Can you copy out the data exactly? Leave the images out.

Data shown:
::::

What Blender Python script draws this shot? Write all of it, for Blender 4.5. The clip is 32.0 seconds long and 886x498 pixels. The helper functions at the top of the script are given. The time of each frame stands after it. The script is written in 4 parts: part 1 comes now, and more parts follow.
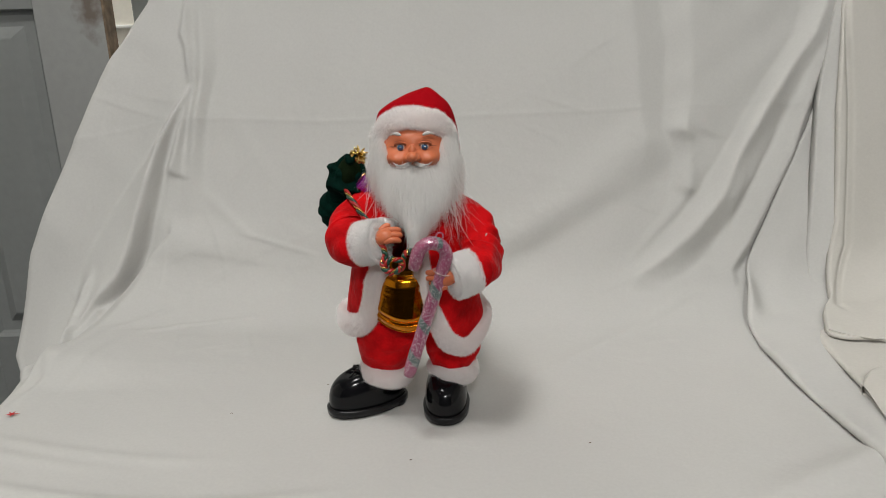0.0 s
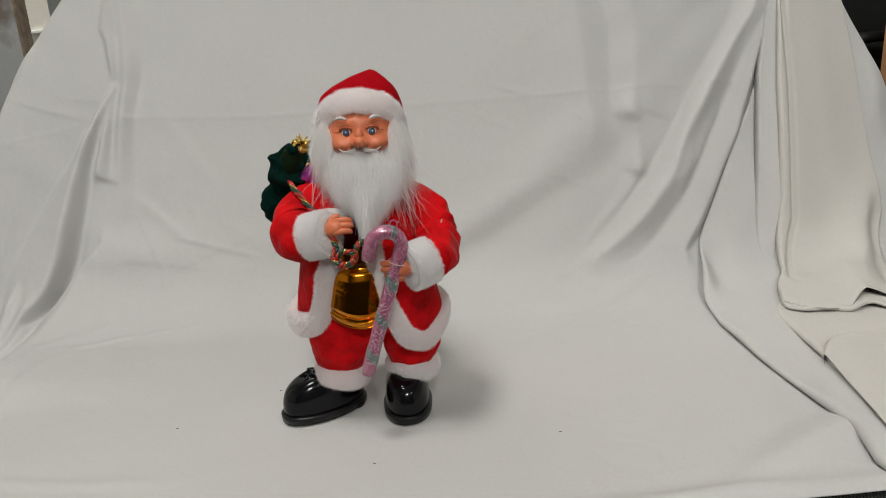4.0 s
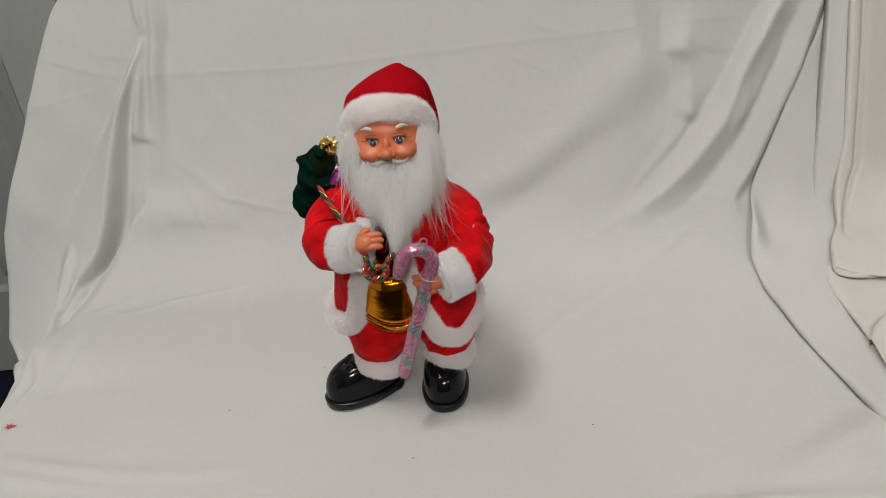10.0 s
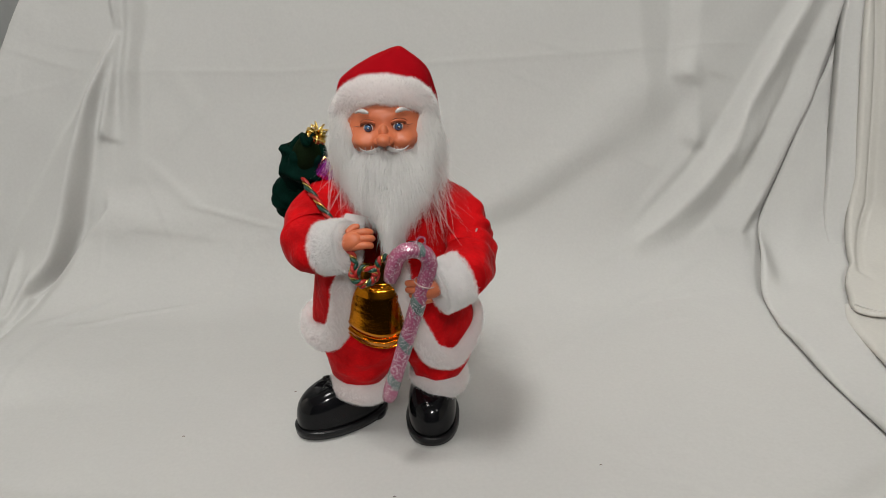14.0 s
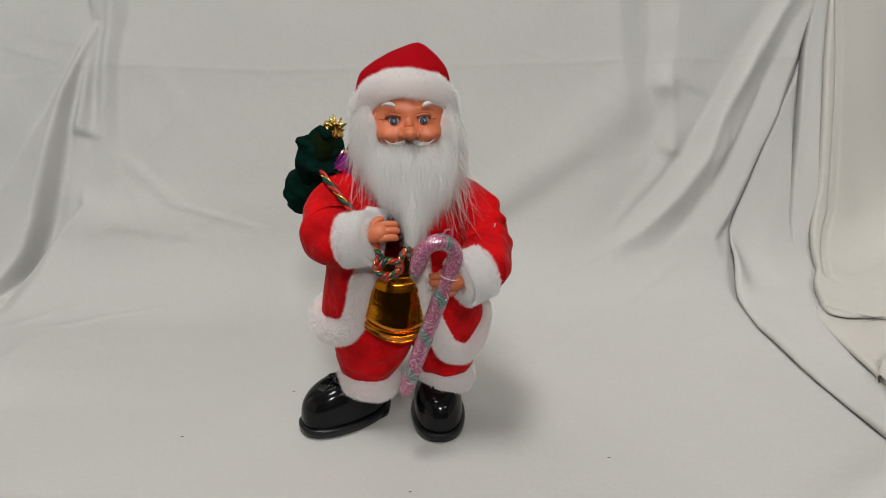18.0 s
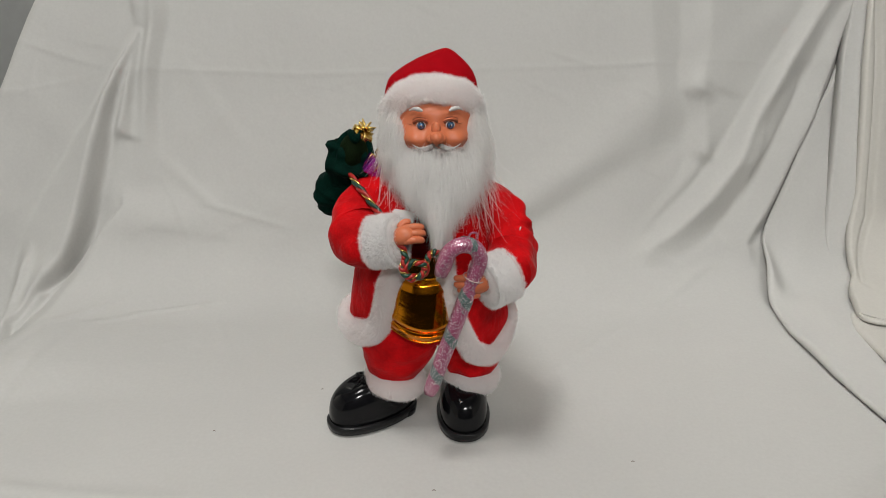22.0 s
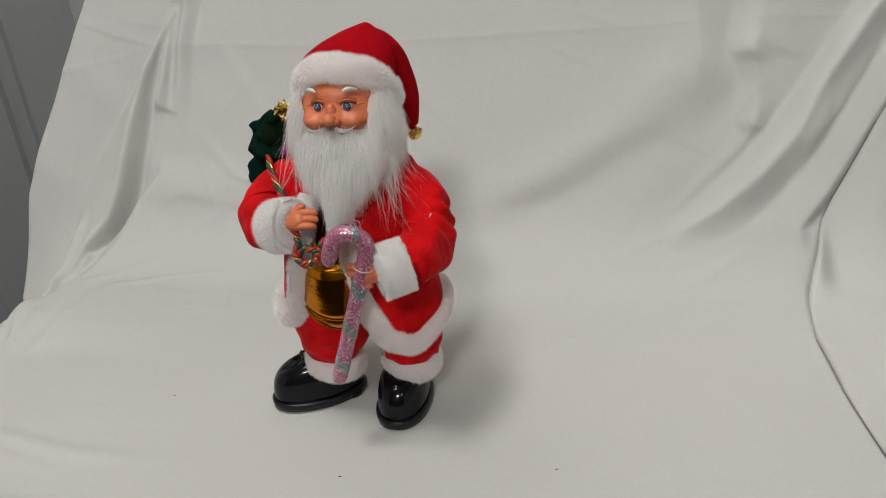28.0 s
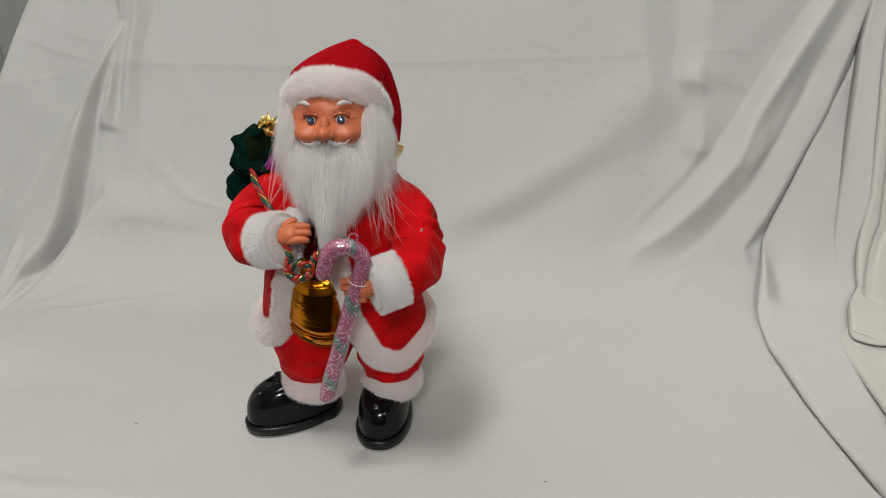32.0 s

::::

Solution to this task:
What Blender Python script draws this shot? Write all of it, for Blender 4.5. The clip is 32.0 seconds long and 886x498 pixels. The helper functions at the top of the script are given. The time of each frame stands after it. The script is written in 4 parts: part 1 comes now, and more parts follow.
0.0 s
4.0 s
10.0 s
14.0 s
18.0 s
22.0 s
28.0 s
32.0 s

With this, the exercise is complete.